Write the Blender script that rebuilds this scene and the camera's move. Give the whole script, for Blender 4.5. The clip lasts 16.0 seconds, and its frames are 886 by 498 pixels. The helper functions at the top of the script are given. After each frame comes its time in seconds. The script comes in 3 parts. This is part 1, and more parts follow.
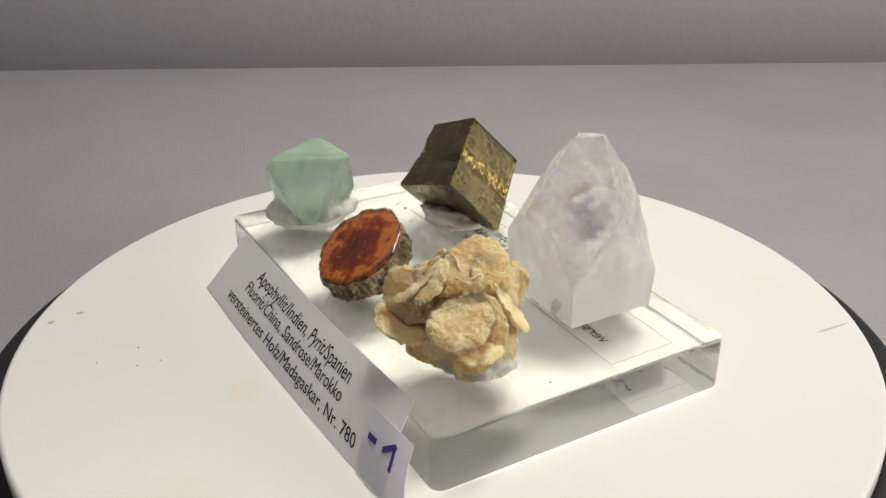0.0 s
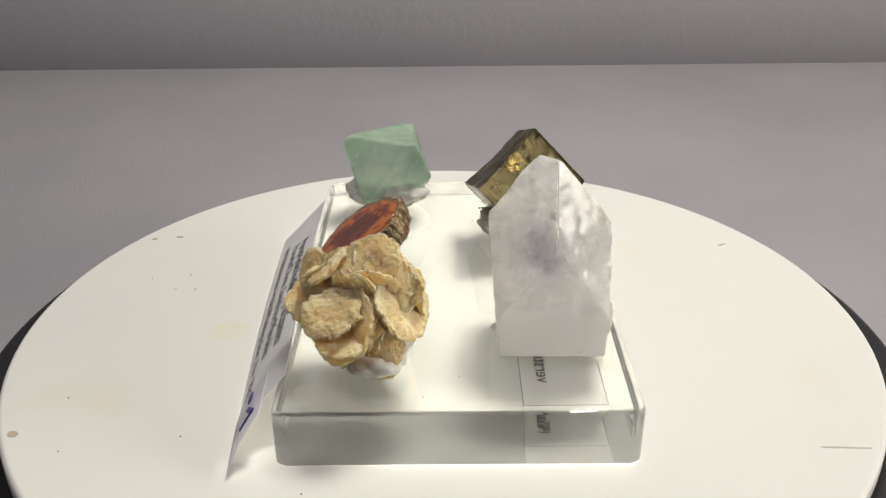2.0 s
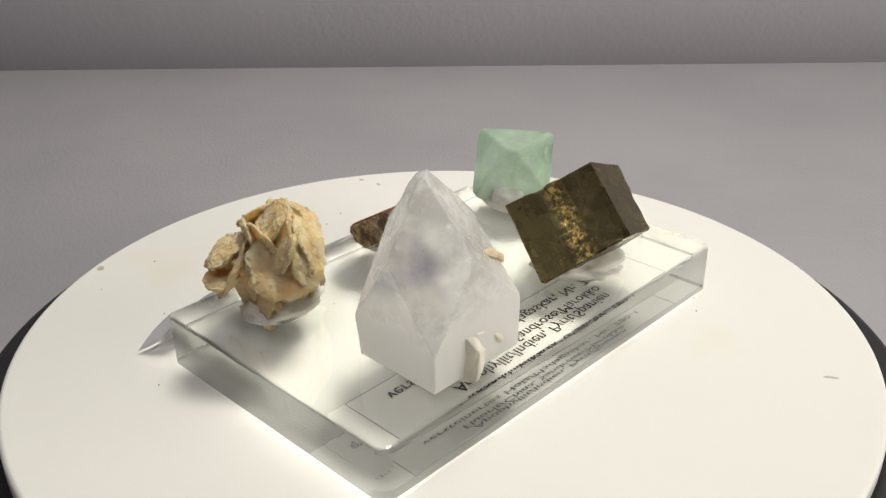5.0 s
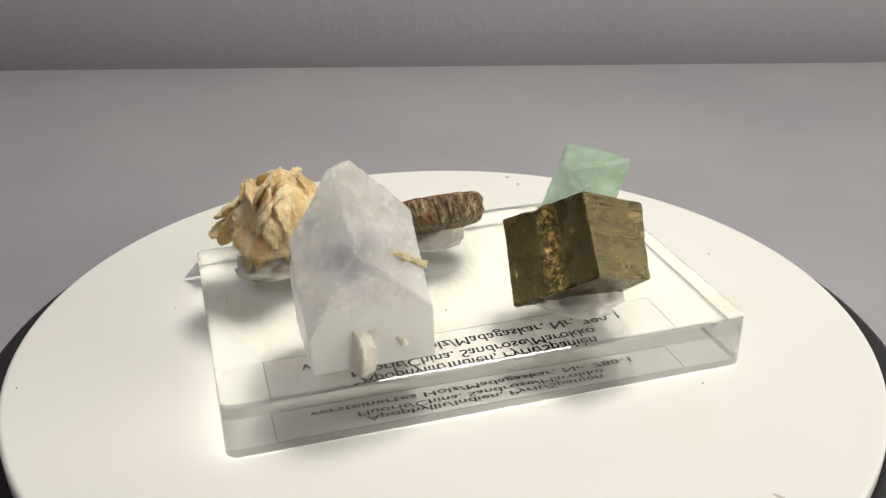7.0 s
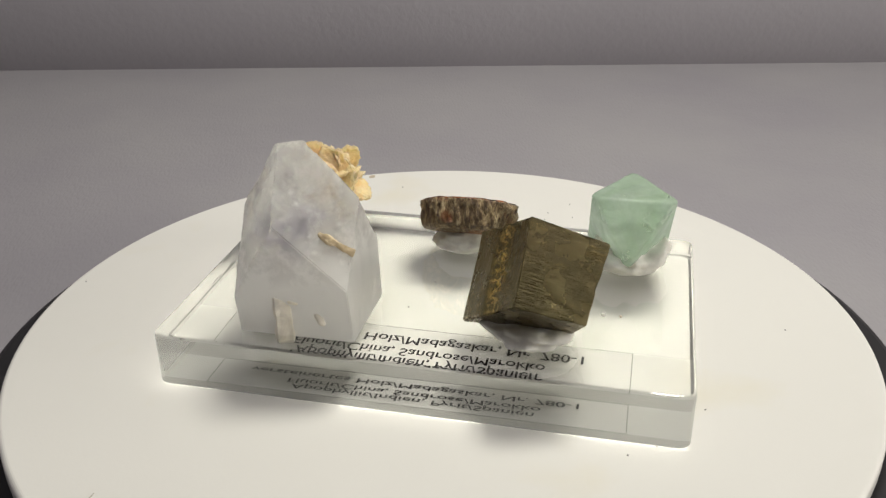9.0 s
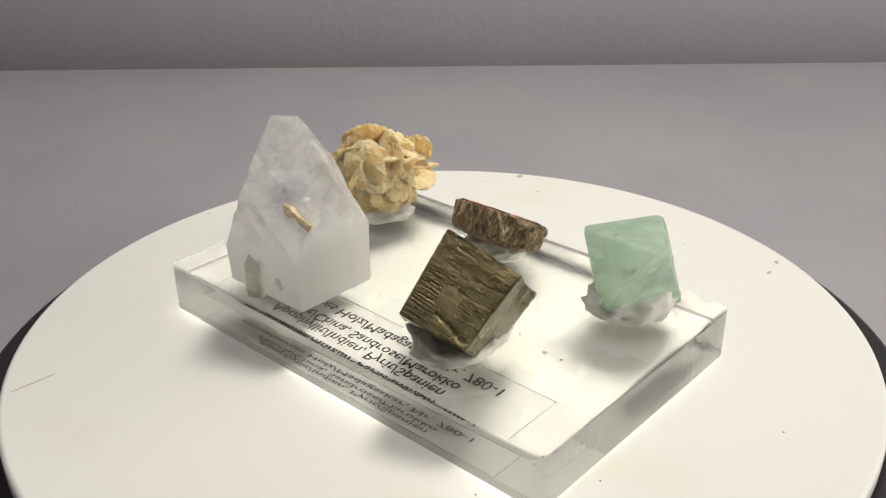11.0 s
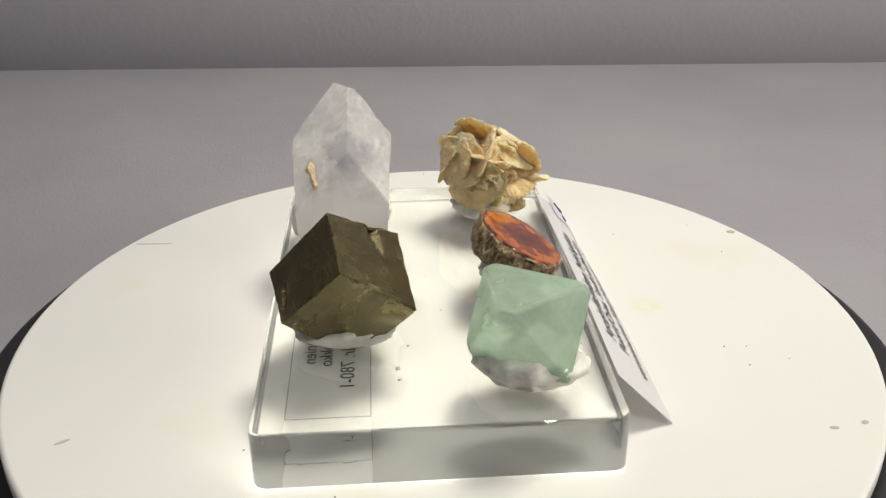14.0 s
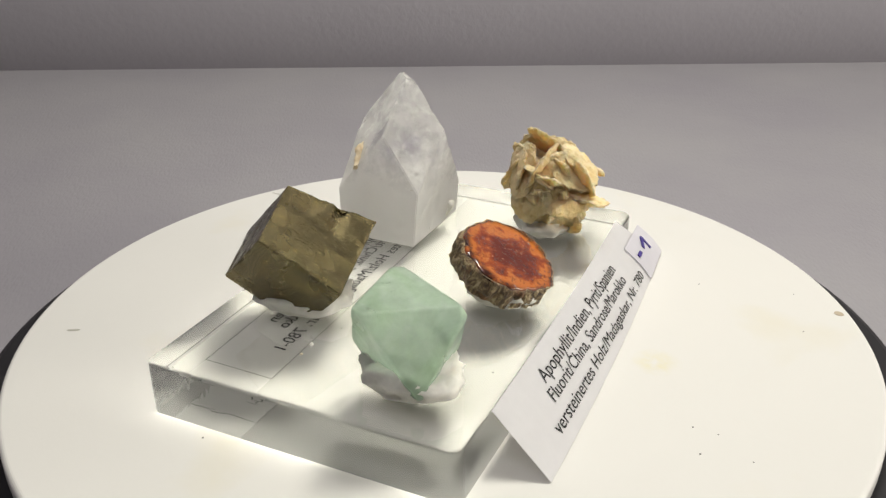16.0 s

→ Given exercise: Output the data exactly. Pictures don't belong in the result.

→ Written solution:
Write the Blender script that rebuilds this scene and the camera's move. Give the whole script, for Blender 4.5. The clip lasts 16.0 seconds, and its frames are 886 by 498 pixels. The helper functions at the top of the script are given. After each frame comes its time in seconds. The script comes in 3 parts. This is part 1, and more parts follow.
0.0 s
2.0 s
5.0 s
7.0 s
9.0 s
11.0 s
14.0 s
16.0 s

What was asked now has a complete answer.